In late April, Microsoft valuation crossed the $1 trillion mark in stock market trading. While market fluctuations mean that all benchmarks can change from to day-to-day, this was still a historic moment. Microsoft joined Apple and Amazon as the only two companies to put twelve zeroes after the 1 on their market valuation. And Microsoft did it in a different way than either of their competitors.
Apple and Amazon’s path to a trillion was marked by dominance in one specific area. For Apple it was the I-Phone and for Amazon it was sales in their online store. Both companies generate more than half of their earnings through their primary area of strength. Microsoft is different. No single product or area accounts for even a third of total earnings, much less half. Microsoft’s balance makes their success more sustainable over the long haul.

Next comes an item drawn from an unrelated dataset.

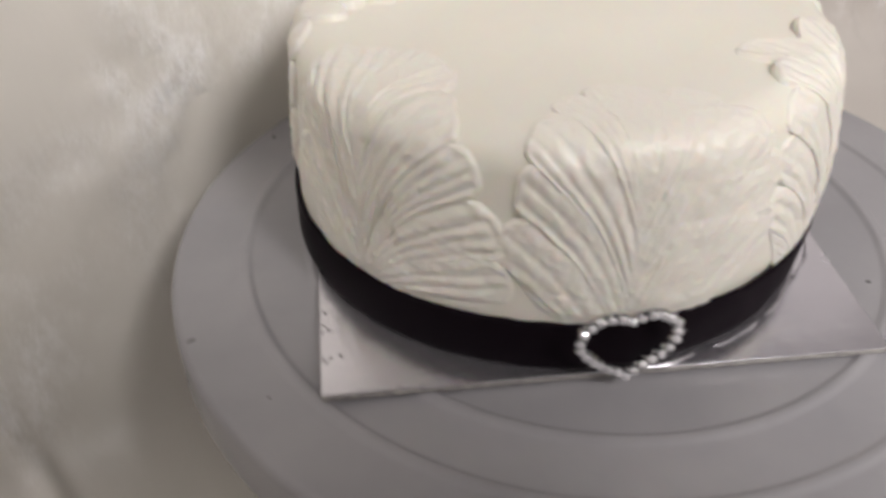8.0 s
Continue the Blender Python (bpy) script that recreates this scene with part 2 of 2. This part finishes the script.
def foot_curve(n):
    p = np.array(FOOT)
    k = np.r_[0, np.cumsum(np.hypot(*np.diff(p, axis=0).T))]
    s = np.linspace(0, k[-1], n)
    out = []
    for c in range(2):
        m = np.gradient(p[:, c], k)
        i = np.clip(np.searchsorted(k, s, side="right") - 1, 0, len(k) - 2)
        h = k[i + 1] - k[i]
        q = (s - k[i]) / h
        out.append((2 * q**3 - 3 * q**2 + 1) * p[i, c] + (q**3 - 2 * q**2 + q) * h * m[i] + (-2 * q**3 + 3 * q**2) * p[i + 1, c] + (q**3 - q**2) * h * m[i + 1])
    return s, np.stack(out, 1)


def along(x):
    """How far along the foot a place with that x lies."""
    return float(np.interp(x, FOOT_XY[:, 0], FOOT_S))


FOOT_S, FOOT_XY = foot_curve(1400)
S_END = FOOT_S[-1]


def value_noise(u, v, cell, seed):
    """Smooth noise over two arrays, from -1 to 1."""
    rng = np.random.RandomState(seed)
    g = rng.uniform(-1, 1, (64, 64))
    a, b = u / cell + 7.3, v / cell + 3.1
    i, j = np.floor(a).astype(int), np.floor(b).astype(int)
    p, q = smooth01(a - i), smooth01(b - j)
    i, j, i1, j1 = i % 64, j % 64, (i + 1) % 64, (j + 1) % 64
    return (g[i, j] * (1 - p) + g[i1, j] * p) * (1 - q) + (g[i, j1] * (1 - p) + g[i1, j1] * p) * q


def ridge(off, width):
    return np.exp(-((off / width) ** 2))


def crease(x, y, a, b, width, fade=0.04):
    """A ridge along the line from a to b, dying out past its ends."""
    a, b = np.array(a), np.array(b)
    w = b - a
    n = np.hypot(*w)
    k = ((x - a[0]) * w[0] + (y - a[1]) * w[1]) / n
    off = ((x - a[0]) * w[1] - (y - a[1]) * w[0]) / n
    ends = smooth01((k + fade) / fade) * smooth01((n - k + fade) / fade)
    return ridge(off, width) * ends


def flap(x, y, a, b, width):
    """A fold lying over along the line from a to b: a long face rising to it, a sharp drop past it."""
    a, b = np.array(a), np.array(b)
    w = b - a
    n = np.hypot(*w)
    k = ((x - a[0]) * w[0] + (y - a[1]) * w[1]) / n
    off = ((y - a[1]) * w[0] - (x - a[0]) * w[1]) / n
    grow = np.clip(k / n, 0, 1)
    wide = width * (0.25 + 0.75 * grow)
    return (0.3 + 0.7 * grow) * smooth01((off + wide) / wide) * (1 - smooth01(off / 0.0015)) * smooth01((k + 0.004) / 0.01) * smooth01((n - k + 0.04) / 0.04)


def wall_relief(s, h):
    f = 0.004 * value_noise(s, h * 0.35, 0.11, 3) + 0.0018 * value_noise(s, h * 0.6, 0.037, 5) + 0.0004 * value_noise(s, h, 0.012, 7)
    f -= 0.21 * (h - 0.13) * smooth01((along(-0.03) - s) / 0.08) * smooth01(h / 0.05)
    f += 0.005 * (1 - smooth01((s - along(-0.0185) + 0.002 * np.sin(h * 20)) / 0.006))
    f += 0.0026 * flap(s, h, (along(0.086), 0.45), (along(0.093), 0.06), 0.006)
    f += 0.005 * flap(s, h, (along(0.108), 0.150), (along(0.168), 0.052), 0.011)
    f += 0.0012 * crease(s, h, (along(-0.196), 0.36), (along(-0.184), 0.21), 0.016) + 0.0012 * crease(s, h, (along(-0.182), 0.205), (along(-0.164), 0.165), 0.014)
    f += 0.0014 * crease(s, h, (along(-0.186), 0.145), (along(-0.198), 0.11), 0.016, 0.025)
    f += 0.0015 * crease(s, h, (along(-0.070), 0.30), (along(-0.128), 0.145), 0.014) + 0.0015 * crease(s, h, (along(-0.205), 0.135), (along(-0.24), 0.10), 0.014)
    f += 0.0015 * crease(s, h, (along(-0.262), 0.10), (along(-0.245), 0.03), 0.016)
    f += 0.007 * crease(s, h, (along(-0.292), 0.30), (along(-0.274), 0.0), 0.007) - 0.006 * ridge(s - along(-0.31), 0.02)
    # x and height of either end, width of the long face, height of the fold
    for xa, ha, xb, hb, w, k in ((0.172, 0.30, 0.200, 0.07, 0.022, 0.004), (0.222, 0.30, 0.245, 0.08, 0.020, 0.004), (0.268, 0.28, 0.288, 0.09, 0.014, 0.003), (0.290, 0.26, 0.330, 0.04, 0.024, 0.007)):
        f += 0.45 * k * flap(s, h, (along(xa), ha), (along(xb), hb), w)
    return f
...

That doesn’t mean they aren’t clear and identifiable keys to Microsoft’s success though. The most noteworthy is their success in cloud-based services. They’ve moved legacy clients to Azure and Office 365 products. Office 365 now accounts for 25 percent of the firm’s total earnings.
The shift is not accidental. This is the fifth year for CEO for Satya Nadella, who made reducing Microsoft’s reliance on the sales of Windows operating systems a key organizational priority. Windows accounted for only 18 percent of earnings in 2018.
The $1 trillion mark is admittedly as much show as it is substance. The market fluctuations pushed valuation back below that level almost as quickly as it rose above it. Microsoft’s own management team low-keyed the benchmark when it was hit.
But the overall value of Microsoft, the balanced way they have done it and the success of Nadella’s leadership over a five-year period are certainly all substance. If the showmanship of the $1 trillion benchmark called attention to the real success that lies beneath the glitter, then so much the better for Microsoft.